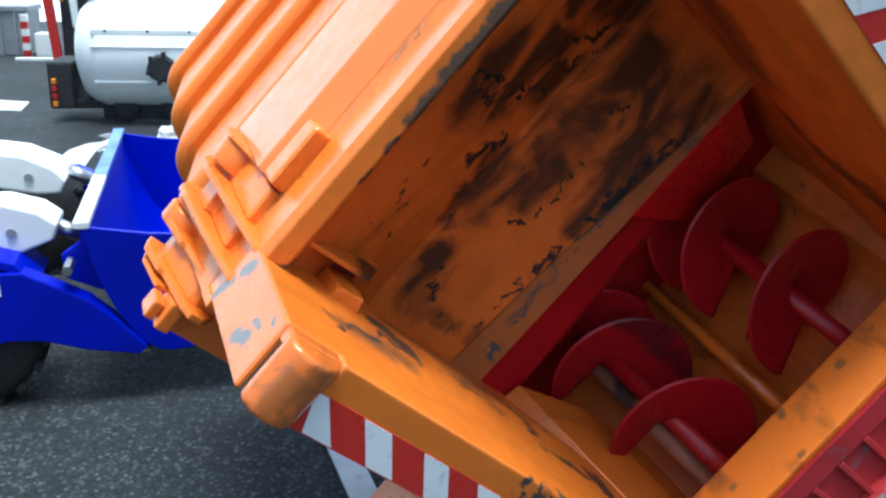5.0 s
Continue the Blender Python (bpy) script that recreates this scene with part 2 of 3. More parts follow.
M_RIM = smeared("crusted_rim_plastic", ORANGE, ORANGE_D, (0, 2), [(52, -4.6, 64, -4.8, 1.6), (67, -4.2, 82, -4.6, 1.9), (86, -3.8, 131, -3.6, 2.5), (-0.4, -3, 1, -5, 1.4), (31, -5.4, 36, -5.4, 0.8), (42, -5.4, 46, -5.2, 0.9)], (0.06, 0.055, 0.04), 0.3, 2.0, 300.0, 0.35, coat=0.5)
M_RIB = plastic("glossy_roof_plastic", ORANGE, ORANGE_D, rough=0.36, coat=0.1, spec=0.4)
M_STRIP = plastic("rubbed_strip_plastic", ORANGE, ORANGE_D, rough=0.36, coat=0.6, spec=0.6)
M_DECK = grimy("grimy_deck_plastic", ORANGE, ORANGE_D, (0, 1), [(0, 17.5, 133, 17.5, 1.6)], [(70, 16, 75, 17, 0.6)], 0.3, (0.2, 0.13, 0.09), PAINT, 0.6, (0.4, 1.0, 1.0), 0.5, 0.5)
M_SILL = smeared("spotted_sill_plastic", ORANGE, ORANGE_D, (0, 1), [(83, -34, 84, -34, 1.4), (59, -30, 59, -31, 1.5), (53, -46, 54, -46, 0.9), (106, -40, 108, -41, 1.3), (120, -43, 121, -43, 1.2), (30, -38, 31, -38, 1.0), (112, -36, 113, -37, 0.9), (98, -33, 99, -33, 0.8)], (0.19, 0.085, 0.035), 0.4, 1.0, 500.0, 0.4, (0.62, 40.0, (1.2, 0.6, 1.0)), 0.8)
M_FIN = smeared("painted_fin_plastic", ORANGE, ORANGE_D, (1, 2), [(5, -33, 15, -38, 5.0)], PAINT, 0.38, 2.0, 260.0, 0.3)
M_FLIGHT = smeared("red_screw_plastic", (0.4, 0.006, 0.013), (0.32, 0.005, 0.01), (0, 1), [(47, 36, 54, 38, 4.0)], (0.05, 0.012, 0.015), 0.3, 4.0, 160.0, 0.4, None, 0.6)
M_TROUGH = plastic("scuffed_trough_plastic", (0.8, 0.2, 0.026), (0.66, 0.15, 0.02), rough=0.36, stain=(0.14, 0.05, 0.02), amount=0.64, scale=55)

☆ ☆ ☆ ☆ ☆

OBJECTIVE
Quote each line of the listing exactly, but leave the pictures out.

THE ANSWER
5.0 s
Continue the Blender Python (bpy) script that recreates this scene with part 2 of 3. More parts follow.
M_RIM = smeared("crusted_rim_plastic", ORANGE, ORANGE_D, (0, 2), [(52, -4.6, 64, -4.8, 1.6), (67, -4.2, 82, -4.6, 1.9), (86, -3.8, 131, -3.6, 2.5), (-0.4, -3, 1, -5, 1.4), (31, -5.4, 36, -5.4, 0.8), (42, -5.4, 46, -5.2, 0.9)], (0.06, 0.055, 0.04), 0.3, 2.0, 300.0, 0.35, coat=0.5)
M_RIB = plastic("glossy_roof_plastic", ORANGE, ORANGE_D, rough=0.36, coat=0.1, spec=0.4)
M_STRIP = plastic("rubbed_strip_plastic", ORANGE, ORANGE_D, rough=0.36, coat=0.6, spec=0.6)
M_DECK = grimy("grimy_deck_plastic", ORANGE, ORANGE_D, (0, 1), [(0, 17.5, 133, 17.5, 1.6)], [(70, 16, 75, 17, 0.6)], 0.3, (0.2, 0.13, 0.09), PAINT, 0.6, (0.4, 1.0, 1.0), 0.5, 0.5)
M_SILL = smeared("spotted_sill_plastic", ORANGE, ORANGE_D, (0, 1), [(83, -34, 84, -34, 1.4), (59, -30, 59, -31, 1.5), (53, -46, 54, -46, 0.9), (106, -40, 108, -41, 1.3), (120, -43, 121, -43, 1.2), (30, -38, 31, -38, 1.0), (112, -36, 113, -37, 0.9), (98, -33, 99, -33, 0.8)], (0.19, 0.085, 0.035), 0.4, 1.0, 500.0, 0.4, (0.62, 40.0, (1.2, 0.6, 1.0)), 0.8)
M_FIN = smeared("painted_fin_plastic", ORANGE, ORANGE_D, (1, 2), [(5, -33, 15, -38, 5.0)], PAINT, 0.38, 2.0, 260.0, 0.3)
M_FLIGHT = smeared("red_screw_plastic", (0.4, 0.006, 0.013), (0.32, 0.005, 0.01), (0, 1), [(47, 36, 54, 38, 4.0)], (0.05, 0.012, 0.015), 0.3, 4.0, 160.0, 0.4, None, 0.6)
M_TROUGH = plastic("scuffed_trough_plastic", (0.8, 0.2, 0.026), (0.66, 0.15, 0.02), rough=0.36, stain=(0.14, 0.05, 0.02), amount=0.64, scale=55)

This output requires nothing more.